Als mir auf der Hinfahrt auf halbem Weg nach Sanok Baba Jaga vom Strassenrand aus zuwinkte, war klar:
Hier sind wir richtig - hier gelangen wir tief in den Osten Galiziens ...und ins Drachenland!
Angekommen in einem märchenhaft verschneiten Sanok, in dem die Galerie direkt am verträumten Hauptmarkt liegt, wurden wir vom Team der BWA Galerie sehr freundlich in Empfang genommen.
Die Galerieräume sind beeindruckend und es hat mir viel Freude bereitet, dort meine Arbeiten zu installieren.
Am Abend der Vernissage war ich überrascht von der überwältigenden Offenheit des Publikums, denn viele Besucher sind zu mir gekommen, um mir von ihren Eindrücken zu erzählen und mir Fragen zu stellen. Das war für mich wirklich schön und ich weiss, dass mein Drachenland in Sanok am richtigen Ort ist!

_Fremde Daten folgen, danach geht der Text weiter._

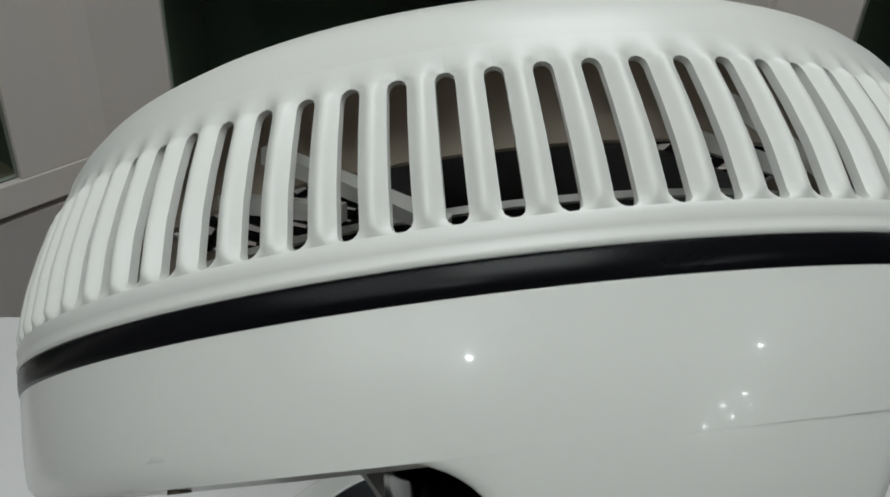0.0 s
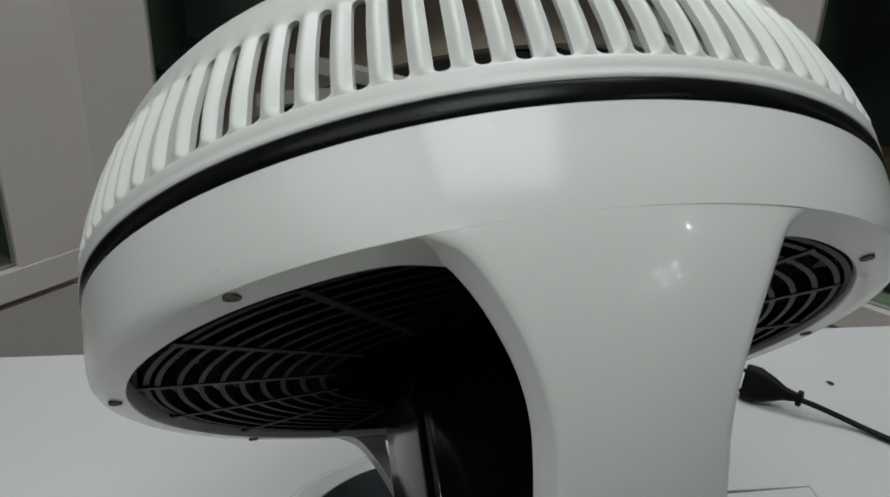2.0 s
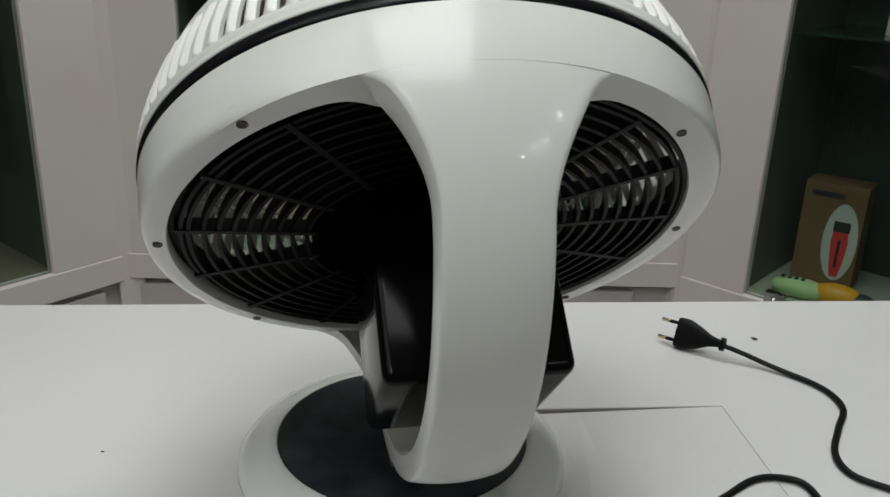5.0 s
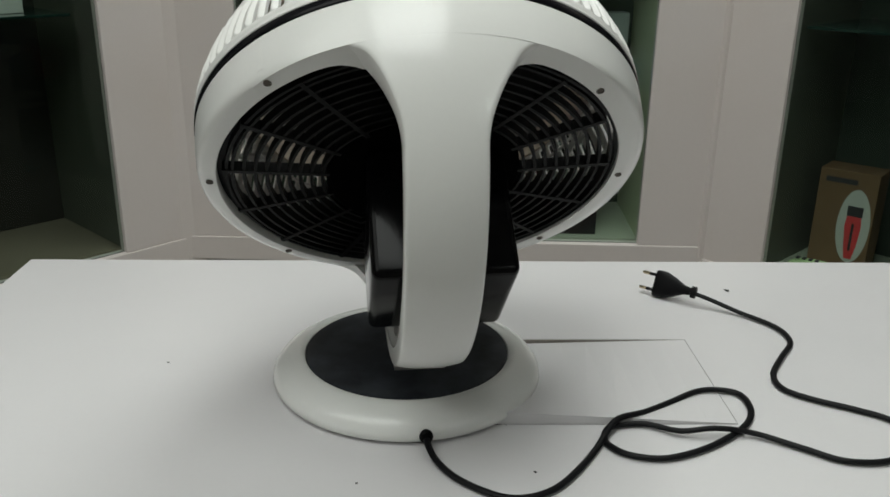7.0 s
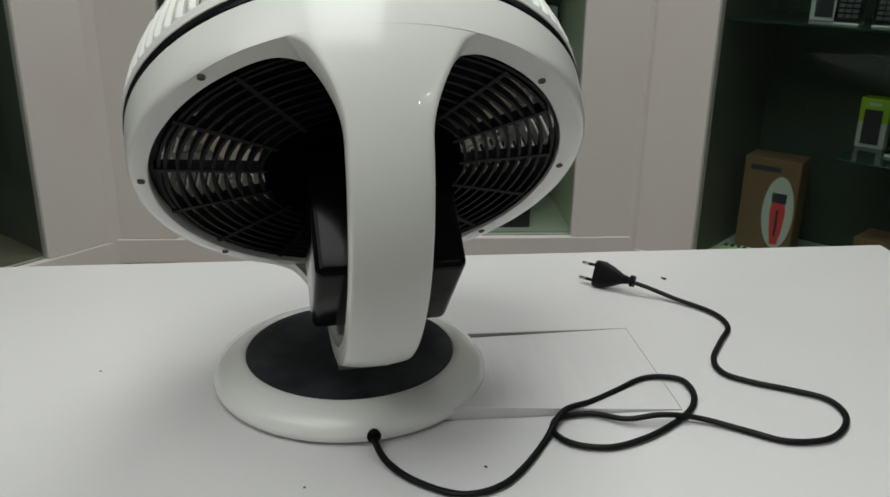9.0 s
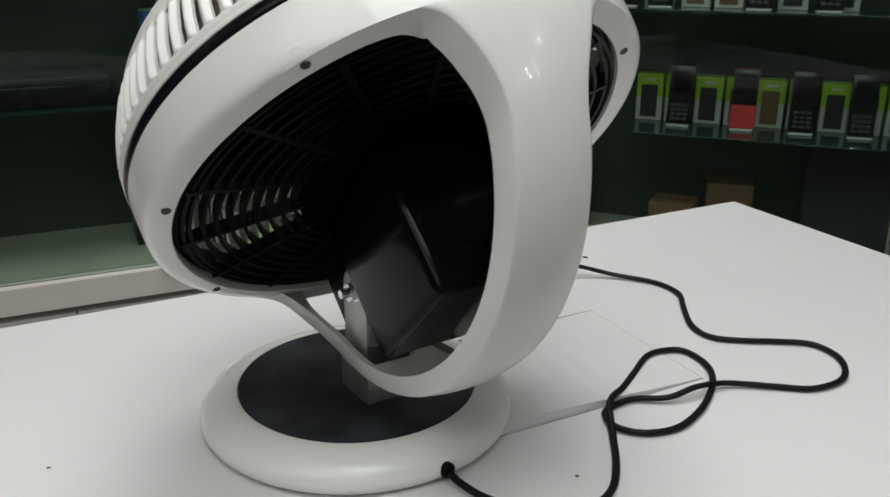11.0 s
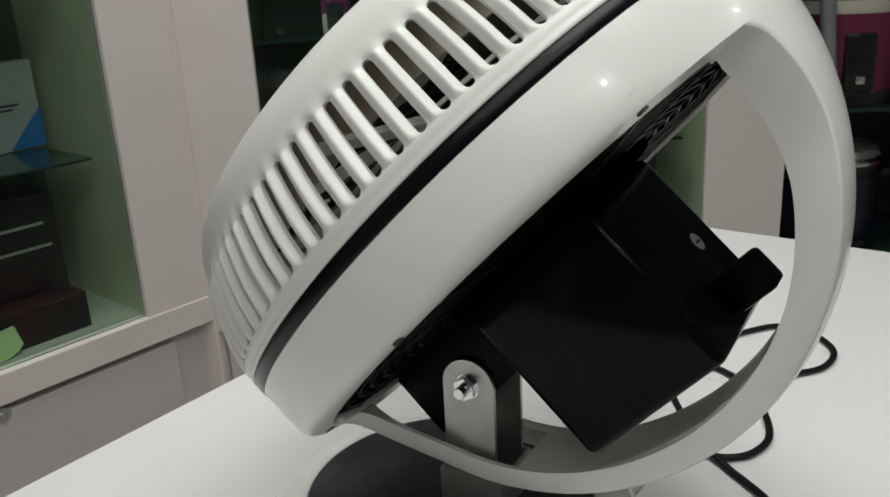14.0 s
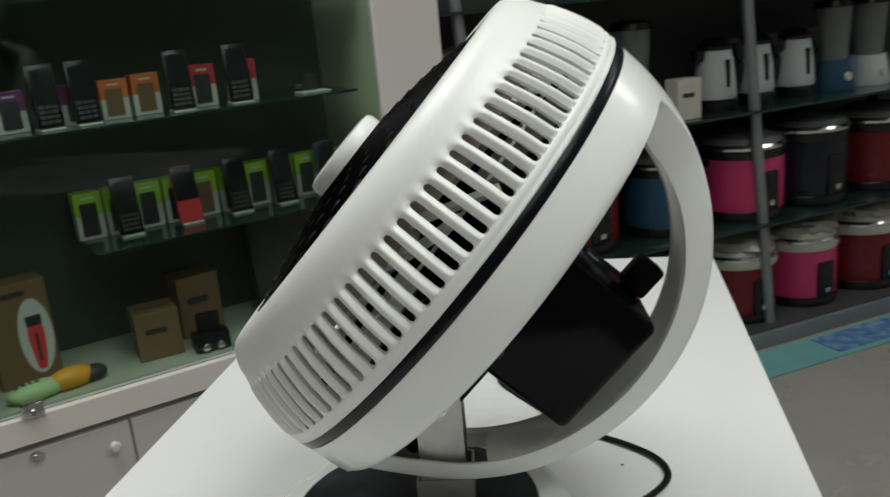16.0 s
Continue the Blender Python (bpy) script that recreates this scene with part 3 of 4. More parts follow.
    pts = [(0.0665, -0.073, 0.0095), (0.070, -0.091, 0.0070), (0.078, -0.110, 0.0050), (0.095, -0.131, 0.0036), (0.123, -0.151, 0.0036), (0.146, -0.154, 0.0036), (0.170, -0.143, 0.0036), (0.192, -0.119, 0.0036), (0.215, -0.085, 0.0036),
           (0.239, -0.049, 0.0100), (0.271, -0.027, 0.0055), (0.301, -0.006, 0.0036), (0.331, 0.014, 0.0036), (0.353, 0.018, 0.0036), (0.373, 0.009, 0.0036), (0.374, -0.019, 0.0036), (0.361, -0.045, 0.0036),
           (0.335, -0.069, 0.0036), (0.303, -0.089, 0.0036), (0.270, -0.100, 0.0036), (0.241, -0.094, 0.0036), (0.226, -0.077, 0.0036), (0.227, -0.061, 0.0036), (0.237, -0.049, 0.0036), (0.267, -0.045, 0.0036),
           (0.295, -0.060, 0.0055), (0.326, -0.062, 0.0095), (0.361, -0.063, 0.0050), (0.397, -0.085, 0.0036), (0.425, -0.104, 0.0036), (0.461, -0.105, 0.0036), (0.487, -0.088, 0.0036), (0.501, -0.064, 0.0036),
           (0.498, -0.038, 0.0036), (0.473, -0.019, 0.0036), (0.442, -0.001, 0.0036), (0.420, 0.020, 0.0036), (0.422, 0.050, 0.0036), (0.446, 0.089, 0.0036), (0.469, 0.124, 0.0036), (0.467, 0.162, 0.0036),
           (0.437, 0.200, 0.0050), (0.408, 0.221, 0.0120), (0.391, 0.232, 0.0155)]
    cord = part("power_cord", tube([inv @ p for p in smooth_line(pts, 5)], 0.0031, 0.0025, 10), CORD, fan, "black flat cord looped on the table")
    a, way = Vector((0.391, 0.232, 0.0165)), Vector((-0.041, 0.033, 0.0)).normalized()
    m = inv @ Matrix.Translation(a) @ way.to_track_quat("X", "Z").to_matrix().to_4x4() @ pose(0, 0, 0, 24, 0, 0)
    bm = bmesh.new()
    rows = [(-0.004, 0.0035, 0.0035), (-0.003, 0.0062, 0.0072), (0.001, 0.0062, 0.0072), (0.002, 0.0036, 0.0042), (0.012, 0.0042, 0.0062), (0.024, 0.0058, 0.0120), (0.036, 0.0068, 0.0165), (0.046, 0.0068, 0.0165), (0.0485, 0.0060, 0.0155)]
    loops = [[bm.verts.new(m @ Vector((x, wy * math.copysign(abs(math.cos(t)) ** 0.5, math.cos(t)), wz * math.copysign(abs(math.sin(t)) ** 0.5, math.sin(t)))))
              for t in (2 * math.pi * k / 20 for k in range(20))] for x, wy, wz in rows]
    for p, q in zip(loops, loops[1:]):
        for k in range(20):
            bm.faces.new((p[k], p[(k + 1) % 20], q[(k + 1) % 20], q[k]))
    bm.faces.new(loops[0]), bm.faces.new(loops[-1])
    part("plug", bm, CORD, cord, "black moulded two-pin mains plug")
    for s in (-1, 1):
        part("plug_sleeve", lathe([(0.0001, 0.0), (0.0020, 0.0), (0.0020, 0.0100), (0.0001, 0.0100)], 12, m=m @ pose(0.0485, 0, 0.0095 * s, 0, 90, 0)), CORD, cord)
        part("plug_pin", lathe([(0.0001, 0.0), (0.0020, 0.0), (0.0020, 0.0080), (0.0012, 0.0092), (0.0001, 0.0094)], 12, m=m @ pose(0.0585, 0, 0.0095 * s, 0, 90, 0)), BRASS, cord)
    return fan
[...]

Ein herzliches Dankeschön geht an Joanna Szostak und Tomek Mistak für ihre Unterstützung und an Agata Sulikowska-Dejena, der ich verdanke, diese Ausstellung realisieren zu können.
. . .
Kiedy na trasie do Sanoka, z polnej drogi gdzieś pomiędzy białymi wzgórzami, pomachała mi Baba Jaga, wszystko było jasne: jesteśmy na dobrej drodze do Drachenland, jedziemy w głąb Galicji.

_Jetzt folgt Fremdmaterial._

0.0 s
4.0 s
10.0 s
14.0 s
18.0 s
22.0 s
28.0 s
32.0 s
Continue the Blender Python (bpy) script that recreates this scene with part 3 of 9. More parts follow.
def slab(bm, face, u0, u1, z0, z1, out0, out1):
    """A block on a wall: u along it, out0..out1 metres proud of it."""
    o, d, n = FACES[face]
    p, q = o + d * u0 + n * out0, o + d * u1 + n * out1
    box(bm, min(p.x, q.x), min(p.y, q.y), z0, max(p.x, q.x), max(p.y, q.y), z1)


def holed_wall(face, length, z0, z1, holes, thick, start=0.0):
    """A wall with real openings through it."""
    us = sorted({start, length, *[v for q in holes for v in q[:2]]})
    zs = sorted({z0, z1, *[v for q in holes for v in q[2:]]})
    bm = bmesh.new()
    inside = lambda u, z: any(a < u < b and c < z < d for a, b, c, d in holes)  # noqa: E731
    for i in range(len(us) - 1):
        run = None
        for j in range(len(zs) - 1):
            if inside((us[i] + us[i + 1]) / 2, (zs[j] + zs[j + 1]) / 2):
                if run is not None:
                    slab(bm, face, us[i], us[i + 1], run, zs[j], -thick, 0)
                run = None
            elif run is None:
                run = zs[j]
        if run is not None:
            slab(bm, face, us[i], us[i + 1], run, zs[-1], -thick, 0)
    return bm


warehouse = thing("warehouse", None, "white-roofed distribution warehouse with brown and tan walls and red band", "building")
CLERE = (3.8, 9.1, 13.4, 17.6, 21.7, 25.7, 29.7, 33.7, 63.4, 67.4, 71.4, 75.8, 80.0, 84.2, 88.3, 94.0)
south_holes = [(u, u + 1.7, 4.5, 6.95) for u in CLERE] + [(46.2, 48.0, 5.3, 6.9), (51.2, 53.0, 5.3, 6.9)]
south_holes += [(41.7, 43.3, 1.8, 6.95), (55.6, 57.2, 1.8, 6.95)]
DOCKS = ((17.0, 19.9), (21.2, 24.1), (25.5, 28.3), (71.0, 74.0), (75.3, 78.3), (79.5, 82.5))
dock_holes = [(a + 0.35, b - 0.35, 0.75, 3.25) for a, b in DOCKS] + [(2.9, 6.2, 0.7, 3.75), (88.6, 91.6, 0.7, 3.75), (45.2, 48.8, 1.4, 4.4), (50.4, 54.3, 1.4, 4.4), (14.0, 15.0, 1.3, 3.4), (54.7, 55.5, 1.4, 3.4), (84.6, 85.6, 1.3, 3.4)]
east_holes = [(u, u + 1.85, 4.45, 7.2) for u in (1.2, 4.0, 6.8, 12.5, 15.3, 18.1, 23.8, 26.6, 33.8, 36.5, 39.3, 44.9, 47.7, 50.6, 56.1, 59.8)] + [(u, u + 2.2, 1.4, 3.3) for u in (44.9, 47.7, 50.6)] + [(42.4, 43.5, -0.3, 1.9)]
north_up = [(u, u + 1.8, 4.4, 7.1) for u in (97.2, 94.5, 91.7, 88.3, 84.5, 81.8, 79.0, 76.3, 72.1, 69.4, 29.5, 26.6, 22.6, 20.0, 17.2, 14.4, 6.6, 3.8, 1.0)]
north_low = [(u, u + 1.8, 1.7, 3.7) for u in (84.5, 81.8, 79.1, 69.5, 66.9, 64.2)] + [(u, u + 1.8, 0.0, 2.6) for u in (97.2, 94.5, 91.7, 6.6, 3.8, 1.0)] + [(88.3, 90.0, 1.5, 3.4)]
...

Po przyjeździe do baśniowo zaśnieżonego miasta, przywitał nas sympatyczny zespół galerii. BWA mieści się na romantycznym rynku, z którego rozpościera się bajeczny widok. Przestrzeń galerii robi wrażenie i ja z radością instalowałam swoje prace. Wieczór wernisażu - była dla mnie zaskoczeniem otwartość publiczności, wiele osób rozmawiało ze mną dzieląc się swoimi przeżyciami, dużo pytali. Dla mnie również było to ciekawe przeżycie i wiem, że Drachenland jest w odpowiednim miejscu.
Serdecznie dziękuję Joanny Szostak i Tomek Mistak za wszystko i również Agata Sulikowska - Dejena, która mi umożliwiała realizację projektu.